** Provided data **
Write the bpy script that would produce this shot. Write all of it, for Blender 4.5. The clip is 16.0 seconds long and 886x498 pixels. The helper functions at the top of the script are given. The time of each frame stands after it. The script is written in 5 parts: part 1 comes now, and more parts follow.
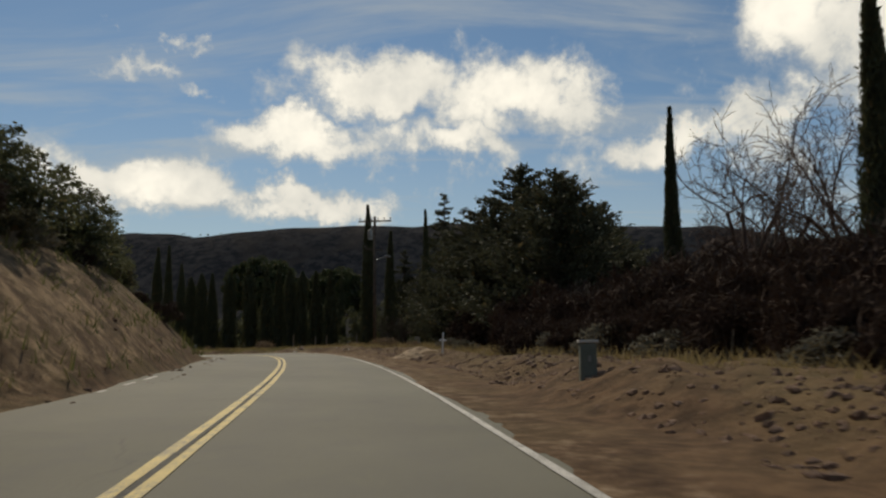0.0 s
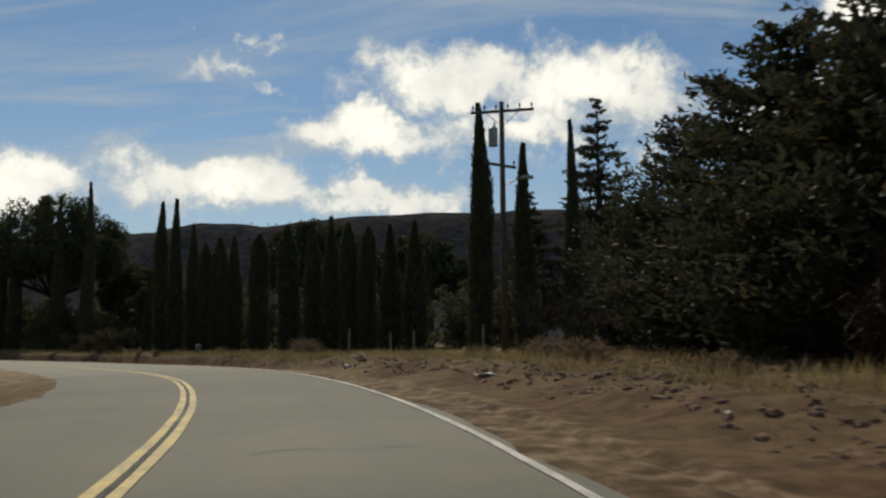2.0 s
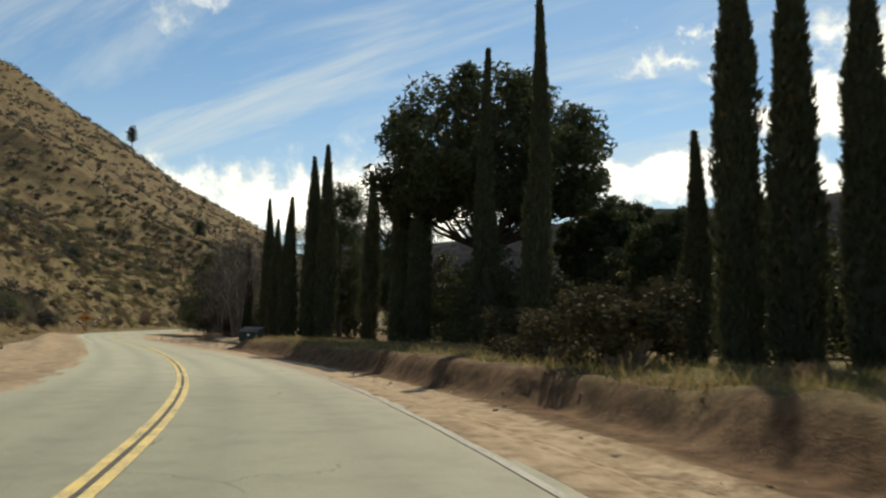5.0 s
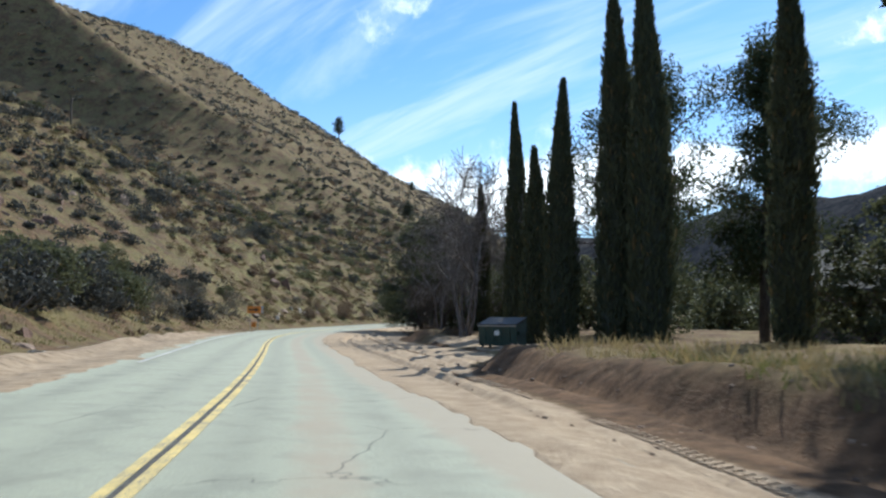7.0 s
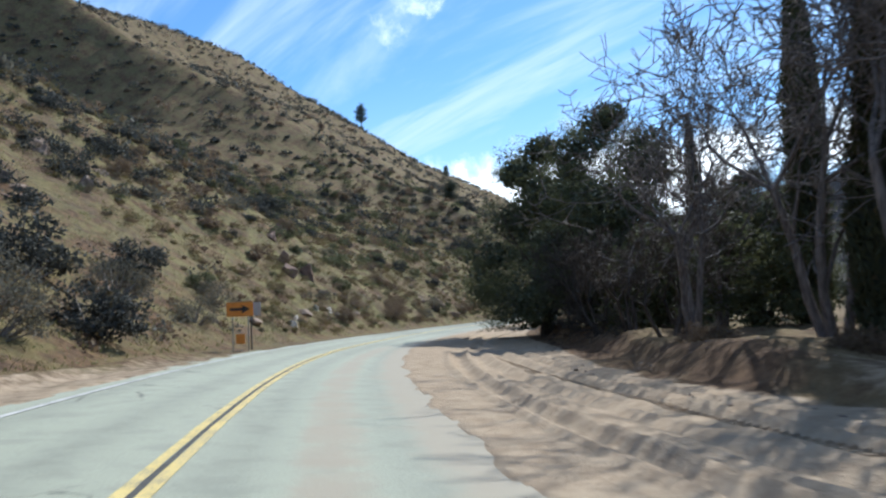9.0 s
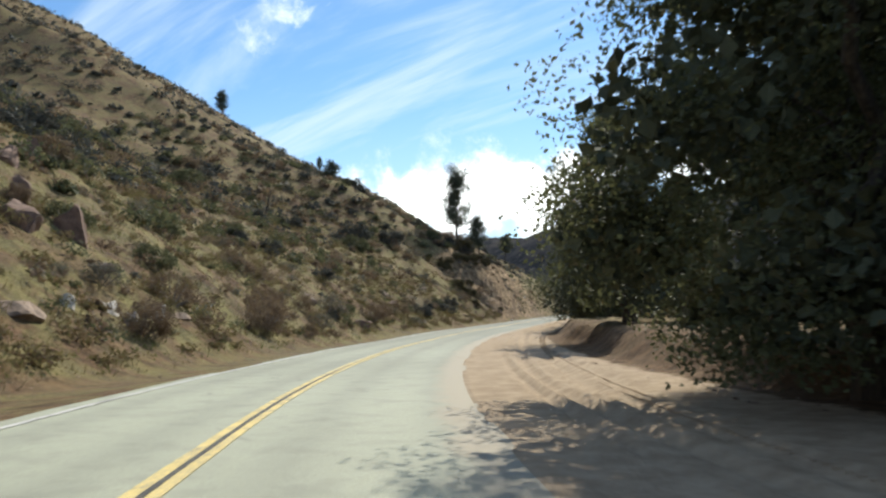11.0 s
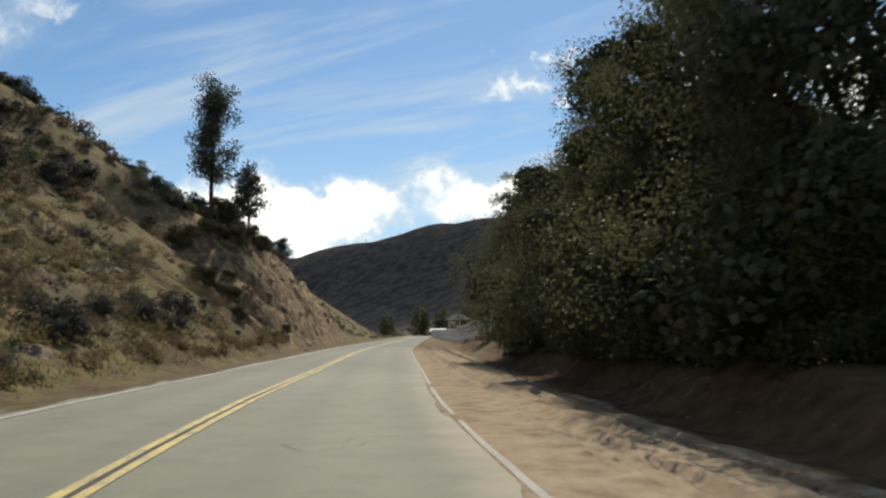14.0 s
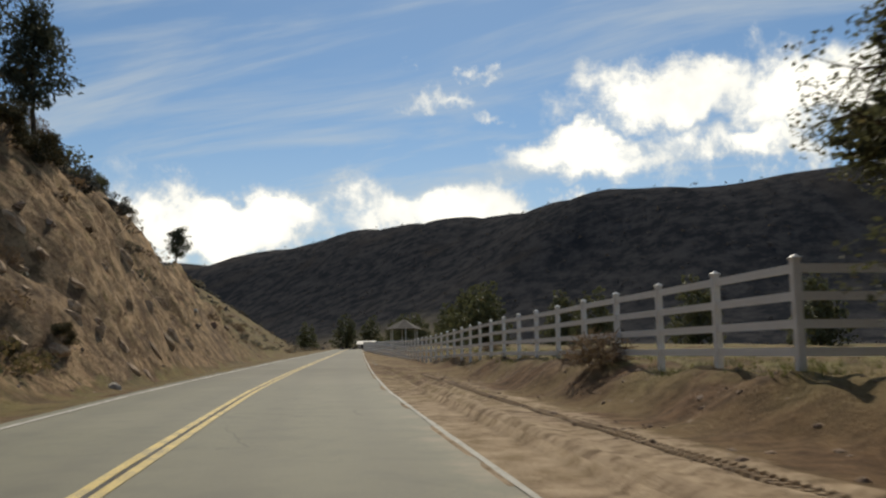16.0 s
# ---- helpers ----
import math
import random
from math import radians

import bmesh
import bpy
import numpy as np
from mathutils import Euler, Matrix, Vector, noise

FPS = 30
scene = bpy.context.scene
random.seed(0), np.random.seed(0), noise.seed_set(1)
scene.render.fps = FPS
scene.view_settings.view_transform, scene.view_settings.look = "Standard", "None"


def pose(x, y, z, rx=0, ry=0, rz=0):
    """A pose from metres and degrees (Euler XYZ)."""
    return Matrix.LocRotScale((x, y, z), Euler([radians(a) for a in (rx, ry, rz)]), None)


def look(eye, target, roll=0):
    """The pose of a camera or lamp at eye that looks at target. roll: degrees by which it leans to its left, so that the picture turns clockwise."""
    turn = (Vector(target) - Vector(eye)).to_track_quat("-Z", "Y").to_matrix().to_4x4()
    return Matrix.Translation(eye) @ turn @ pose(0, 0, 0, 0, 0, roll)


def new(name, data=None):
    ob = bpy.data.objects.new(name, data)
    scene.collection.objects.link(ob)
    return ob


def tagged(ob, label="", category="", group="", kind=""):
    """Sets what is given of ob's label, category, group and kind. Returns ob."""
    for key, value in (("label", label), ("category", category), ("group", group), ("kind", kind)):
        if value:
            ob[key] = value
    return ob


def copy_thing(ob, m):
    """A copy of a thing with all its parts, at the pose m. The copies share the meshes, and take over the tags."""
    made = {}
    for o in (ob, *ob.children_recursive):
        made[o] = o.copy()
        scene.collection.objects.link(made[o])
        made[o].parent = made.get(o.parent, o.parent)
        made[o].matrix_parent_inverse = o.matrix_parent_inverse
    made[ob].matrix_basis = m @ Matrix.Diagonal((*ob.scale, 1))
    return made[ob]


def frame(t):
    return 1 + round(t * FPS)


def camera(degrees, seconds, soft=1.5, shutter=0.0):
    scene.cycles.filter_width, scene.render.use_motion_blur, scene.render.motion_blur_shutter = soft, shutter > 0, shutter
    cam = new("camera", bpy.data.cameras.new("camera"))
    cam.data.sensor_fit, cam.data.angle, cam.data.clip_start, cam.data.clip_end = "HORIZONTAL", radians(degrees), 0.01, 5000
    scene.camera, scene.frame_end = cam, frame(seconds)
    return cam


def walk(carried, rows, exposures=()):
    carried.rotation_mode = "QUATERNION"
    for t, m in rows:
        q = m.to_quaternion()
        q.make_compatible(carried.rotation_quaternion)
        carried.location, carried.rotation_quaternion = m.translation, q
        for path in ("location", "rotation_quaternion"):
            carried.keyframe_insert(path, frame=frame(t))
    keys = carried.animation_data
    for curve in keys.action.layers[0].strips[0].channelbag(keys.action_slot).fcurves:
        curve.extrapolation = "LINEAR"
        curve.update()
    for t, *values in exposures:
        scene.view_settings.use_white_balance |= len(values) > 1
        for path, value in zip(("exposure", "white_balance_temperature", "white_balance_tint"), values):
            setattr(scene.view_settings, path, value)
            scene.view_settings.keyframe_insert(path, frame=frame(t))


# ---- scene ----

** Instruction **
Without the pictures, output the full listing exactly as it stands.

** Output **
Write the bpy script that would produce this shot. Write all of it, for Blender 4.5. The clip is 16.0 seconds long and 886x498 pixels. The helper functions at the top of the script are given. The time of each frame stands after it. The script is written in 5 parts: part 1 comes now, and more parts follow.
0.0 s
2.0 s
5.0 s
7.0 s
9.0 s
11.0 s
14.0 s
16.0 s
# ---- helpers ----
import math
import random
from math import radians

import bmesh
import bpy
import numpy as np
from mathutils import Euler, Matrix, Vector, noise

FPS = 30
scene = bpy.context.scene
random.seed(0), np.random.seed(0), noise.seed_set(1)
scene.render.fps = FPS
scene.view_settings.view_transform, scene.view_settings.look = "Standard", "None"


def pose(x, y, z, rx=0, ry=0, rz=0):
    """A pose from metres and degrees (Euler XYZ)."""
    return Matrix.LocRotScale((x, y, z), Euler([radians(a) for a in (rx, ry, rz)]), None)


def look(eye, target, roll=0):
    """The pose of a camera or lamp at eye that looks at target. roll: degrees by which it leans to its left, so that the picture turns clockwise."""
    turn = (Vector(target) - Vector(eye)).to_track_quat("-Z", "Y").to_matrix().to_4x4()
    return Matrix.Translation(eye) @ turn @ pose(0, 0, 0, 0, 0, roll)


def new(name, data=None):
    ob = bpy.data.objects.new(name, data)
    scene.collection.objects.link(ob)
    return ob


def tagged(ob, label="", category="", group="", kind=""):
    """Sets what is given of ob's label, category, group and kind. Returns ob."""
    for key, value in (("label", label), ("category", category), ("group", group), ("kind", kind)):
        if value:
            ob[key] = value
    return ob


def copy_thing(ob, m):
    """A copy of a thing with all its parts, at the pose m. The copies share the meshes, and take over the tags."""
    made = {}
    for o in (ob, *ob.children_recursive):
        made[o] = o.copy()
        scene.collection.objects.link(made[o])
        made[o].parent = made.get(o.parent, o.parent)
        made[o].matrix_parent_inverse = o.matrix_parent_inverse
    made[ob].matrix_basis = m @ Matrix.Diagonal((*ob.scale, 1))
    return made[ob]


def frame(t):
    return 1 + round(t * FPS)


def camera(degrees, seconds, soft=1.5, shutter=0.0):
    scene.cycles.filter_width, scene.render.use_motion_blur, scene.render.motion_blur_shutter = soft, shutter > 0, shutter
    cam = new("camera", bpy.data.cameras.new("camera"))
    cam.data.sensor_fit, cam.data.angle, cam.data.clip_start, cam.data.clip_end = "HORIZONTAL", radians(degrees), 0.01, 5000
    scene.camera, scene.frame_end = cam, frame(seconds)
    return cam


def walk(carried, rows, exposures=()):
    carried.rotation_mode = "QUATERNION"
    for t, m in rows:
        q = m.to_quaternion()
        q.make_compatible(carried.rotation_quaternion)
        carried.location, carried.rotation_quaternion = m.translation, q
        for path in ("location", "rotation_quaternion"):
            carried.keyframe_insert(path, frame=frame(t))
    keys = carried.animation_data
    for curve in keys.action.layers[0].strips[0].channelbag(keys.action_slot).fcurves:
        curve.extrapolation = "LINEAR"
        curve.update()
    for t, *values in exposures:
        scene.view_settings.use_white_balance |= len(values) > 1
        for path, value in zip(("exposure", "white_balance_temperature", "white_balance_tint"), values):
            setattr(scene.view_settings, path, value)
            scene.view_settings.keyframe_insert(path, frame=frame(t))


# ---- scene ----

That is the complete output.